GRodr25 · ‎09-28-2019

Hello, I have a question on work-group scheduling on multiple CUs in FPGA. As work-groups are assigned to available CUs, when is a CU considered available? Is it when the last work-item of the previous work-group has abandoned the pipeline or when it is at its second stage (so every stage of the pipeline is occupied by the previous work-group except the first one) ?

MEIYAN_L_Intel · ‎10-01-2019

Hi,

According to the document https://www.intel.com/content/dam/www/programmable/us/en/pdfs/literature/hb/opencl-sdk/aocl-best-practices-guide.pdf, the compute unit is available for work-group assignments as long as it has not reached its full capacity. Each work-group will map to compute unit if there are enough compute units. If there are not enough compute units, OpenCL will give each work-group to this compute unit one by one on a serial fashion.

Thanks

GRodr25 · ‎10-01-2019

So I understand from your answer that the first work-item enters the pipeline when its first stage is free, right (although the rest of them are occupied by work-items from another work-group)?

Thank you.

MEIYAN_L_Intel · ‎10-02-2019

Hi,

Yes, when the first stage in the pipeline is free, the first work-item of the next scheduled work-group will enter even though the rest of the pipeline stages are occupied by work-items from a different workgroup.
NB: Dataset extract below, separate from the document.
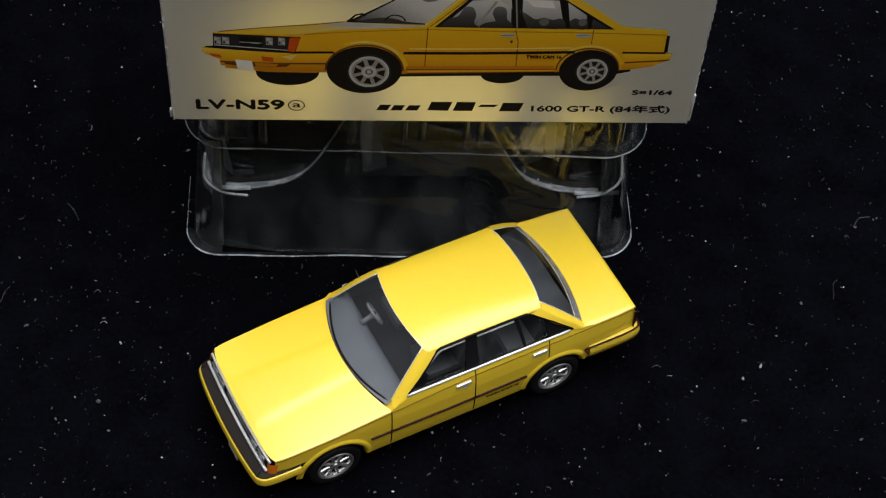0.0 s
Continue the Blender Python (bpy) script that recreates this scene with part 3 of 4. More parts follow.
def spread(v):
    """Even steps from -1 to 1, gathered towards the ends."""
    return math.sin((v - 0.5) * math.pi)


hood_h = lerp([-10.5, -9.8, -4, 4, 9.5], [0.2, 0.35, 0.72, 0.95, 1.0])
trunk_h = lerp([43, 46, 52, 53.0, 53.4], [0.95, 0.95, 0.85, 0.7, 0.25])


def bonnet_and_boot():
    bm = bmesh.new()

    def hood(u, v):
        q = spread(v)
        x0 = -10.25 - 0.45 * (1 - q * q) + 0.6 * abs(q) ** 14
        x1 = 9.7 - 3.0 * (1 - q * q)
        x = x0 + (x1 - x0) * u
        y = q * half(x, crease(x))
        lift = 0.16 / (1 + math.exp((abs(y) - 4.6 + u) / 0.22)) * min(u * 5, 1)
        return (x, y, deck(q, x, hood_h(x), 0.96593) + lift)

    grid(bm, 50, 60, hood)
    part("bonnet", bm, PAINT, CAR)
    bm = bmesh.new()

    def boot(u, v):
        q = spread(v)
        x0 = 43.6 + 1.75 * (1 - q * q)
        x = x0 + (53.45 - x0) * u
        return (x, q * half(x, crease(x)), deck(q, x, trunk_h(x), 0.95106))

    grid(bm, 40, 50, boot)
    grid(bm, 3, 50, lambda u, v: (53.45 - 0.45 * u * u, spread(v) * half(53.4, 13.6) * (1 - 0.01 * u), deck(spread(v), 53.45, 0.25, 0.95106) - 0.75 * u))
    part("boot_lid", bm, PAINT, CAR)


def roof_at(s, t):
    """A point of the roof: s across from -1 to 1, t from its front edge to its rear edge."""
    x0, x1 = 16.9 - 1.3 * (1 - s * s), 36.8 + 0.9 * (1 - s * s)
    z = 20.05 + (1.05 + 0.32 * math.sin(math.pi * t)) * max(1 - abs(s) ** 4, 0) ** 0.75
    return Vector((x0 + (x1 - x0) * t, s * (8.85 + 0.1 * math.sin(math.pi * t)), z))


def flank_up(x, z, s, inset=0.0):
    """A point on the leaning side of the cabin."""
    k = (z - 14.9) / 5.2
    return Vector((x, s * (11.55 - 2.75 * k + 0.25 * math.sin(math.pi * min(max(k, 0), 1)) - inset), z + 0.4 * max(k, 0)))


def ws_low(s):
    return Vector((9.9 - 2.9 * (1 - s * s), 10.7 * s, 14.0 + 0.25 * (1 - s * s)))


def rw_low(s):
    return Vector((43.7 + 1.65 * (1 - s * s), 10.5 * s, 14.75 + 0.15 * (1 - s * s)))


def screen(bm, low, top, bulge, n=24, lo=0.0, hi=1.0):
    def f(u, v):
        s, t = 2 * u - 1, lo + (hi - lo) * v
        p = low(s).lerp(top(s), t)
        p.z += bulge * math.sin(math.pi * t)
        return p

    grid(bm, n, 10, f)


def cabin():
    bm = bmesh.new()
    grid(bm, 60, 40, lambda u, v: roof_at(spread(u), v))
    part("roof", bm, PAINT, CAR)
    bm = bmesh.new()
    grid(bm, 30, 10, lambda u, v: roof_at(0.97 * spread(u), 0.02 + 0.96 * v) - Vector((0, 0, 0.35)))
    part("headliner", bm, CABIN, CAR, "dark inner roof lining")
    top_f = lambda s: roof_at(0.88 * s, 0) - Vector((0, 0, 0.06))
    top_r = lambda s: roof_at(0.88 * s, 1) - Vector((0, 0, 0.06))
    for name, low, top, bulge in (("windscreen", ws_low, top_f, 0.25), ("rear_window", rw_low, top_r, 0.2)):
        bm = bmesh.new()
        screen(bm, low, top, bulge)
        glass = part(name, bm, SCREEN_GLASS if name == "windscreen" else GLASS, CAR, "clear tinted plastic window")
        edge = [low(s) for s in np.linspace(-1, 1, 25)]
        sides = [[low(s).lerp(top(s), t) + Vector((0, 0, bulge * math.sin(math.pi * t))) for t in np.linspace(0, 1, 9)] for s in (-1, 1)]
        bm = bmesh.new()
        tube(bm, edge, 0.17 if name == "windscreen" else 0.09, 8, flat=0.6)
        part("gasket", bm, BLACK, glass, "black window rubber")
        bm = bmesh.new()
        for pts in (sides[0], sides[1], [top(s) for s in np.linspace(-1, 1, 25)]):
            tube(bm, [p + Vector((0, 0, 0.03)) for p in pts], 0.08 if name == "windscreen" else 0.07, 6)
        if name == "rear_window":
            base = bmesh.new()
            screen(base, lambda s: low(s) + Vector((0.05, 0, 0.12)), lambda s: top(s) + Vector((0.05, 0, 0.12)), bulge, lo=0.0, hi=0.17)
            part("window_base", base, GLASS_BASE, glass, "pale clear band at the window foot")
            tube(bm, [low(s).lerp(top(s), 0.17) + Vector((0.05, 0, 0.22)) for s in np.linspace(-0.99, 0.99, 25)], 0.05, 5)
        part("bright_trim", bm, CHROME, glass, "thin silver window trim")
    for s in (-1, 1):
        bm = bmesh.new()
        # front pillar: window edge, outer corner, screen edge
        def pillar_a(u, v):
            a = flank_up(12.2 + 6.4 * u, 14.6 + 5.1 * u, s)
            c = ws_low(s).lerp(top_f(s), u) + Vector((0, 0, 0.25 * math.sin(math.pi * u)))
            b = flank_up(10.0 + 7.2 * u, 13.6 + 6.35 * u, s, 0.1 + 0.25 * (1 - u))
            return a.lerp(b, v * 2) if v < 0.5 else b.lerp(c, v * 2 - 1)

        grid(bm, 16, 4, pillar_a)
        # the scuttle corner between bonnet, wing and pillar
        foot = [Vector(p) for p in ((9.2, s * 9.9, 13.42), (9.2, s * 11.95, 12.9), (10.5, s * 11.98, 14.0), (10.4, s * 10.5, 14.2))]
        grid(bm, 4, 4, lambda u, v: foot[0].lerp(foot[1], u).lerp(foot[3].lerp(foot[2], u), v))
        part("front_pillar", bm, PAINT, CAR)
        bm = bmesh.new()

        def pillar_c(u, v):
            a = flank_up(41.8 - 7.0 * u, 14.85 + 4.85 * u, s)
            b = flank_up(43.9 - 7.0 * u, 14.5 + 5.4 * u, s, 0.05)
            c = rw_low(s).lerp(top_r(s), u) + Vector((0, 0, 0.2 * math.sin(math.pi * u)))
            return a.lerp(b, v / 0.55) if v < 0.55 else b.lerp(c, (v - 0.55) / 0.45)

        grid(bm, 20, 8, pillar_c)
        part("rear_pillar", bm, PAINT, CAR)
        side_windows(s)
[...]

For you information, according to the document mentioned above: "the compute unit is available for work-group assignments as long as it has not reached its full capacity", the term “capacity” refers to the maximum number of threads or work-items that can execute in the CU. OpenCL HTML reports provide capacity numbers in the basic blocks (i.e. loops) of ND-range kernels to give a better picture of how work groups might be scheduled. Essentially, as soon as a basic block has enough capacity, the next available work-group and its work-items will be scheduled for that basic block. So, it’s somewhat like the second scenario you described. If the CU is simple enough though and there isn’t enough capacity for multiple work-groups to run simultaneously, then it will be like the first situation you mentioned.

Thanks